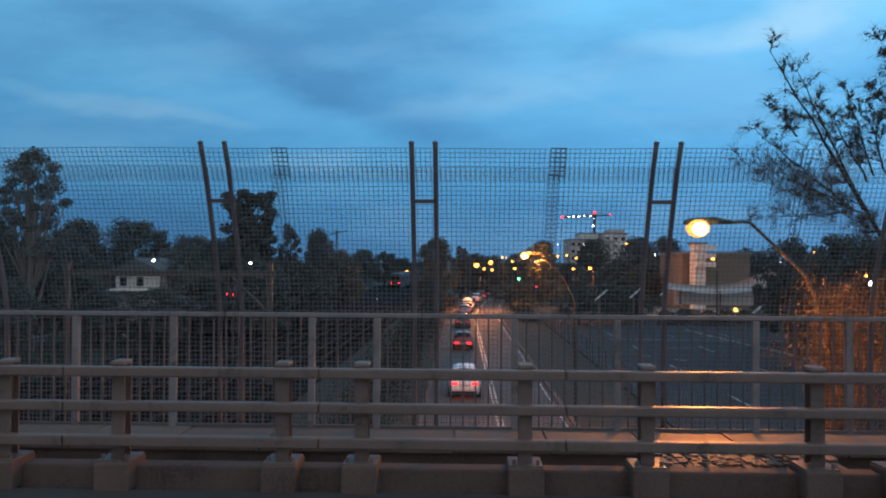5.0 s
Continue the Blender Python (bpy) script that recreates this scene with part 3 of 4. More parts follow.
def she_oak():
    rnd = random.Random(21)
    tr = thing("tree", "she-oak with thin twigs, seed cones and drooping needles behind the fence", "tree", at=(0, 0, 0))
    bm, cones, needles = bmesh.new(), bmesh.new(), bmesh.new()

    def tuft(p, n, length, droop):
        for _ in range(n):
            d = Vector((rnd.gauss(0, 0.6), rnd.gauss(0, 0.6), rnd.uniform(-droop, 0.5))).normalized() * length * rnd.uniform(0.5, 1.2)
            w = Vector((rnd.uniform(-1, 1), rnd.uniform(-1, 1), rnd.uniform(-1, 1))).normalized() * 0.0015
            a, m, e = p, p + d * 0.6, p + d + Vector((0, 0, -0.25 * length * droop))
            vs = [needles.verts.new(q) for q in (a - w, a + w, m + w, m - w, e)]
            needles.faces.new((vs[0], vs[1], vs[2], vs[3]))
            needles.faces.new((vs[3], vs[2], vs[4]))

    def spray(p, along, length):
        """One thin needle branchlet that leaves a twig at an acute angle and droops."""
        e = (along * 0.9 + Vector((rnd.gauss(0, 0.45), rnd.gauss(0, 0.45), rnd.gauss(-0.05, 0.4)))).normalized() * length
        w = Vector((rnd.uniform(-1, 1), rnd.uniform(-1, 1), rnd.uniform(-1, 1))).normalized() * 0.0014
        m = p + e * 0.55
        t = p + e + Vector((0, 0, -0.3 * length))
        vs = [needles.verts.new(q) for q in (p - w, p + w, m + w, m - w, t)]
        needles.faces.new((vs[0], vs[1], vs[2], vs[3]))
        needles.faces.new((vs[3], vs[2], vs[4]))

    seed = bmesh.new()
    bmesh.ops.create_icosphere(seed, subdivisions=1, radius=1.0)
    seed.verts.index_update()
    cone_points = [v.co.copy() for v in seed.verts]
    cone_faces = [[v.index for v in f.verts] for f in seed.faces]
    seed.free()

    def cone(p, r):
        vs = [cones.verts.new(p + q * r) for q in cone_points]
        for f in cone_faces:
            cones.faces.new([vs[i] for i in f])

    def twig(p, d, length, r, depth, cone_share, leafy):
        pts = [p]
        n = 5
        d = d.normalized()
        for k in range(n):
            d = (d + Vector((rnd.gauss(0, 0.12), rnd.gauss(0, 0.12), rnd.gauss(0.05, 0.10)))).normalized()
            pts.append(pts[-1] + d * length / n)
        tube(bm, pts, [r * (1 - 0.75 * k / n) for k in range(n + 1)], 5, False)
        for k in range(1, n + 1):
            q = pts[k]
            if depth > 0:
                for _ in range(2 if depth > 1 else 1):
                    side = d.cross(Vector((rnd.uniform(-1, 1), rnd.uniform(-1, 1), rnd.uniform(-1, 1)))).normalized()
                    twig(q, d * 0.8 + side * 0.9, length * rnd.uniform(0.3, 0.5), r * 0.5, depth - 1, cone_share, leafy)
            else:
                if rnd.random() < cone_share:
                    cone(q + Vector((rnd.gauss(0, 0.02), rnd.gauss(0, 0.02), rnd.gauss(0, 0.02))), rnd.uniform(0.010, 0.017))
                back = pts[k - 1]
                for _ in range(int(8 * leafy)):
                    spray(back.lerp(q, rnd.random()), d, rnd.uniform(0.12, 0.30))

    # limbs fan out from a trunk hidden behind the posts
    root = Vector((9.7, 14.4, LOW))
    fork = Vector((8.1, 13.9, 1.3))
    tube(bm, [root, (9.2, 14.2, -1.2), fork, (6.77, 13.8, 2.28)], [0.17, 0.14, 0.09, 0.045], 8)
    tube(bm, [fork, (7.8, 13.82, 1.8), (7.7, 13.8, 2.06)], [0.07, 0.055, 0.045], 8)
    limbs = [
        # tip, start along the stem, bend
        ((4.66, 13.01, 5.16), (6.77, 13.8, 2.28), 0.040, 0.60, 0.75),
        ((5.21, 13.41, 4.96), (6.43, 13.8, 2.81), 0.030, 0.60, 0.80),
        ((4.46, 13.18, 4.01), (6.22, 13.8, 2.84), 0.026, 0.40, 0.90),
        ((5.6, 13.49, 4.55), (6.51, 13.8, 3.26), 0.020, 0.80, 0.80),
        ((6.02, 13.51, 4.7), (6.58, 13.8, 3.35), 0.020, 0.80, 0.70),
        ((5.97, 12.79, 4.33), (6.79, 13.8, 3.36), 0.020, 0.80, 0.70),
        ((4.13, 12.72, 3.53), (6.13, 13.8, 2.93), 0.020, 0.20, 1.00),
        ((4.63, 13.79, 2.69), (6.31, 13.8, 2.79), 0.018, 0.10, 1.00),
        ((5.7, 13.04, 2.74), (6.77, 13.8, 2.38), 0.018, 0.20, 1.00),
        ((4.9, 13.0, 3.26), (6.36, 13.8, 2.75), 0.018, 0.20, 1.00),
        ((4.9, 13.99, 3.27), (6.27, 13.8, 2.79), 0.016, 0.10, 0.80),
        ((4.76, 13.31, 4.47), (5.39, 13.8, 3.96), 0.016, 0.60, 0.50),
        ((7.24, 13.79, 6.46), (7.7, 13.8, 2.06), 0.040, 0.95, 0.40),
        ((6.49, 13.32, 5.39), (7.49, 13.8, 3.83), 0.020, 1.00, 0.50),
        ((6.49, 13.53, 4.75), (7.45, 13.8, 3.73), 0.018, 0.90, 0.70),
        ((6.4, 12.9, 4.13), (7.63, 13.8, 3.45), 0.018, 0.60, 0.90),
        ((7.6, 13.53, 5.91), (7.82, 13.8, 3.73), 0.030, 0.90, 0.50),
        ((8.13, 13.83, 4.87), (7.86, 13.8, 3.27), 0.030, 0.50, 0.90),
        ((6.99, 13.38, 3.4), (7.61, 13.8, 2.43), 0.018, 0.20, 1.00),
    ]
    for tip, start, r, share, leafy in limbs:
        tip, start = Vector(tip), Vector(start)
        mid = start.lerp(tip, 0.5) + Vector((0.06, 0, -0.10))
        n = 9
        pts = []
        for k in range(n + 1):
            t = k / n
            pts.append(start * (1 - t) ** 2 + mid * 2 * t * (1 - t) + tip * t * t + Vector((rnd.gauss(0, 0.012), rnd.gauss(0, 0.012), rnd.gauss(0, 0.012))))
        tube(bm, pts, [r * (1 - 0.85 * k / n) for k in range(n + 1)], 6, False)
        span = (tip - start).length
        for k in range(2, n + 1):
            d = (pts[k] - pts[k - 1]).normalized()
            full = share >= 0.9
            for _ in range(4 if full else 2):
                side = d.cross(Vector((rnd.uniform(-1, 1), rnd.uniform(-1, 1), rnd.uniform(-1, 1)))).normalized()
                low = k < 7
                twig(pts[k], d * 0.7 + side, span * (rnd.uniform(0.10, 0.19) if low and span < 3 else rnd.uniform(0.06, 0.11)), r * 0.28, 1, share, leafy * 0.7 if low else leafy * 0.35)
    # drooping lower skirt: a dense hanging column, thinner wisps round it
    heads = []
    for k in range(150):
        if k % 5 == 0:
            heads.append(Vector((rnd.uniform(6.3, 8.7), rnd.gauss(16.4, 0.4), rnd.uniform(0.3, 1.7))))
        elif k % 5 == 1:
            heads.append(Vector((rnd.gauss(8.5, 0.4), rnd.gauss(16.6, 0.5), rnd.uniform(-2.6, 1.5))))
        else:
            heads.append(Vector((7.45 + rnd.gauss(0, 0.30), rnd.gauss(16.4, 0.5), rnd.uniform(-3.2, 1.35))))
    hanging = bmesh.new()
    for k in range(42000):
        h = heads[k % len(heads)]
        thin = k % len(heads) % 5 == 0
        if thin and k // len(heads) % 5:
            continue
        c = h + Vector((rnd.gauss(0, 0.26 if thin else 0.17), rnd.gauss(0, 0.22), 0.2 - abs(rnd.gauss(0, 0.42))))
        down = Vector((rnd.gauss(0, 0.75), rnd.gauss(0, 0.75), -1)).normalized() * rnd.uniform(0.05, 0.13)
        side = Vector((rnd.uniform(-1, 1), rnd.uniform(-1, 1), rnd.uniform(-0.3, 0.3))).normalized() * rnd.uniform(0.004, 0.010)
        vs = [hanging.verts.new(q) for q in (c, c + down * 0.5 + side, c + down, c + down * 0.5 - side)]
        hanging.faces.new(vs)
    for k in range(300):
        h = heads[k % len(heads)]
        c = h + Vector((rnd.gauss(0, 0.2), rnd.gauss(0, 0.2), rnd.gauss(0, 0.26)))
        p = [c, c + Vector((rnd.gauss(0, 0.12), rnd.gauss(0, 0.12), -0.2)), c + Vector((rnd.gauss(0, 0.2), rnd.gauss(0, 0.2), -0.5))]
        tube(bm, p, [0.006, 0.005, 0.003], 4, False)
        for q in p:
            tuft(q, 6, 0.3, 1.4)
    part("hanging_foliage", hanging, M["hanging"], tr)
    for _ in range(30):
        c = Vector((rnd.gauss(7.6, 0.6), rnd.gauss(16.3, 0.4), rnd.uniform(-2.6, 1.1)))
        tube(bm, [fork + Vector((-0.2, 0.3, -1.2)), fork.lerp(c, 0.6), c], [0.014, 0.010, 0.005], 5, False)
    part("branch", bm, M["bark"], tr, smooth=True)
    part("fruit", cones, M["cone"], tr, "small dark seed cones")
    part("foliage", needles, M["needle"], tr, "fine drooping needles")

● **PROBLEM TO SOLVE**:
Copy verbatim the line that contains "Continue the Blender", the line that contains "bm, cones, needles", and all lines between them.

● **SOLUTION TO THIS PROBLEM**:
Continue the Blender Python (bpy) script that recreates this scene with part 3 of 4. More parts follow.
def she_oak():
    rnd = random.Random(21)
    tr = thing("tree", "she-oak with thin twigs, seed cones and drooping needles behind the fence", "tree", at=(0, 0, 0))
    bm, cones, needles = bmesh.new(), bmesh.new(), bmesh.new()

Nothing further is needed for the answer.